Brother Lemmons' "Clear Cut Statement"
Elsewhere in this issue of the Guardian Brother Reuel Lemmons has an article captioned "Accommodating Brother Kelley" in which he proposes to answer a little criticism we made in his direction about his vagueness in the matter of church cooperation and in which he gives us a "clear cut statement," he says, of where he stands on church cooperation. Brother Lemmons seems a little "miffed" at being the subject of the criticism we offered. The criticism wasn't an attempt to simply "find fault with brethren" as he says in his second paragraph. That's the trouble with some of the brethren — you can't ask them a simple question relative to some of the issues confronting us without them getting all in a huff and imagining that someone is trying to "line them up," or "find fault" with them. And insofar as what he read being a "classic example of the loose writing — upon the subject of church cooperation," he may be right. We won't argue that point — he has a right to his opinion. But this "loose writing" that Brother Lemmons says is "filling some of the papers" doesn't leave one to wonder where the writers stand or what they believe. And if it takes "loose writing" for one to be understood as to what he believes or where he stands then we would suggest that Brother Lemmons "loosen up" a little. His "clear cut statement" is still just as vague in this respect as the editorial which we first criticized. This suggestion doesn't intend to interfere with Brother Lemmons' "autonomy."
He tells us he hasn't "lined up" with anyone on the question of church cooperation but immediately "advises" Brother E. R. Harper to "clip and save" for future battles — but he hasn't "lined up" with anyone. He should know that Brother Harper can't prove his point by "clipping and saving" and referring to what brethren have said, it will take the word of God to do that. Brother Harper may need some help but that kind of "advice" isn't it.
But here is his "clear cut statement": "The principle of New Testament cooperation is: New Testament churches (congregations) can cooperate. That's exactly where I stand." As George Goble says, "Now isn't that nice." That reminds me of a talk I had with a Methodist preacher one time on the question of the Lord's Supper. He wouldn't be pinned down; he simply said the "New Testament teaches Christians to partake of the Lord's Supper and that's where I stand and that's what we do, period." Brother Lemmons said, "I hope this removes any 'vagueness' or 'fog' the brother feels is there." He knows it doesn't, but he is hoping just what that Methodist preacher was hoping — that he will be left alone. I don't imagine he will be. He cites Acts, chapter 15 as his example of church cooperation and recommends a careful study of this chapter by brethren doing their own "individual thinking." This is where the apostles and elders at Jerusalem send instruction to Antioch and settle a dispute up there about circumcision. That's the kind of cooperation he believes in.
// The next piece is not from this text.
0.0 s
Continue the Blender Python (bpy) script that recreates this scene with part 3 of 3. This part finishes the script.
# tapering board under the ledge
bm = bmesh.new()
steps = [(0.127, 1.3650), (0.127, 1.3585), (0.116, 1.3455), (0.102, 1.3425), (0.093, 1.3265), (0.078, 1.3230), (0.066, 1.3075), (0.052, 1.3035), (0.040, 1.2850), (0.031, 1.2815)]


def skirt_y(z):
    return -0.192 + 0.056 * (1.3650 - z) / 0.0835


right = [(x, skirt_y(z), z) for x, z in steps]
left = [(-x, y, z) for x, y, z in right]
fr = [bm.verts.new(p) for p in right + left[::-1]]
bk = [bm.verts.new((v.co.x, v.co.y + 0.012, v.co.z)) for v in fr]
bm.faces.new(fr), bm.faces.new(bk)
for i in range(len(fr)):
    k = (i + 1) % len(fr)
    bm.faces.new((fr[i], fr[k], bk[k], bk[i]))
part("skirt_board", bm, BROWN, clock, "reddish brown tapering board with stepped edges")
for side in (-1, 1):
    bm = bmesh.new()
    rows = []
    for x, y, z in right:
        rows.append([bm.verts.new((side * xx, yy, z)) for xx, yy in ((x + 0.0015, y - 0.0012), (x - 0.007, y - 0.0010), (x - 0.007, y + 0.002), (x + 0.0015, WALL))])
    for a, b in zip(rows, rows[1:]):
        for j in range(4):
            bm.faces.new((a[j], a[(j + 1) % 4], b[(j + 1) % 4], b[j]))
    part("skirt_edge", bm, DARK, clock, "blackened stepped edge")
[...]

Does our brother propose that the church at Abilene or Lubbock or some place else take upon itself to settle all the differences of the brethren at some other place? From what he says you can't be sure just what he means. Again we suggest that he "loosen up" a little. But if one thousand plus churches can do their radio preaching through a single eldership why can't that many churches look to a single eldership to settle all their differences? Maybe that is what he means.
In closing he says "brethren ought to be able to look at this cooperation question without having to look through money colored glasses, or project colored glasses either." Maybe brethren ought to be able to do this, but who created the "money colored" and "project colored" glasses that brethren are wearing around today anyway? The word of God certainly did not. To some Texas oil men and maybe even some Texas preachers one million five hundred thousand dollars a year may not sound like very much money, or one thousand churches working through a single eldership may not sound like many churches. But to a boy in the southwest Louisiana cane breaks where you can count the churches on your fingers, that's a lot of money and a lot of churches.
Now in closing our part of this little exchange we remind our readers again: Brother Lemmons talked about the "abuses" of the principle of church cooperation but he still hasn't told us what they are. He said some of the brethren were using the "abuses" to fight against cooperation itself. What are the abuses Brother Lemmons? You said "New Testament churches can cooperate," that's fine. Don't be like that Methodist preacher and say "that's it, period." Tell us about them and the ones guilty of the abuse. Clear up the "fog" and the "vagueness" for us. "Tell us plainly."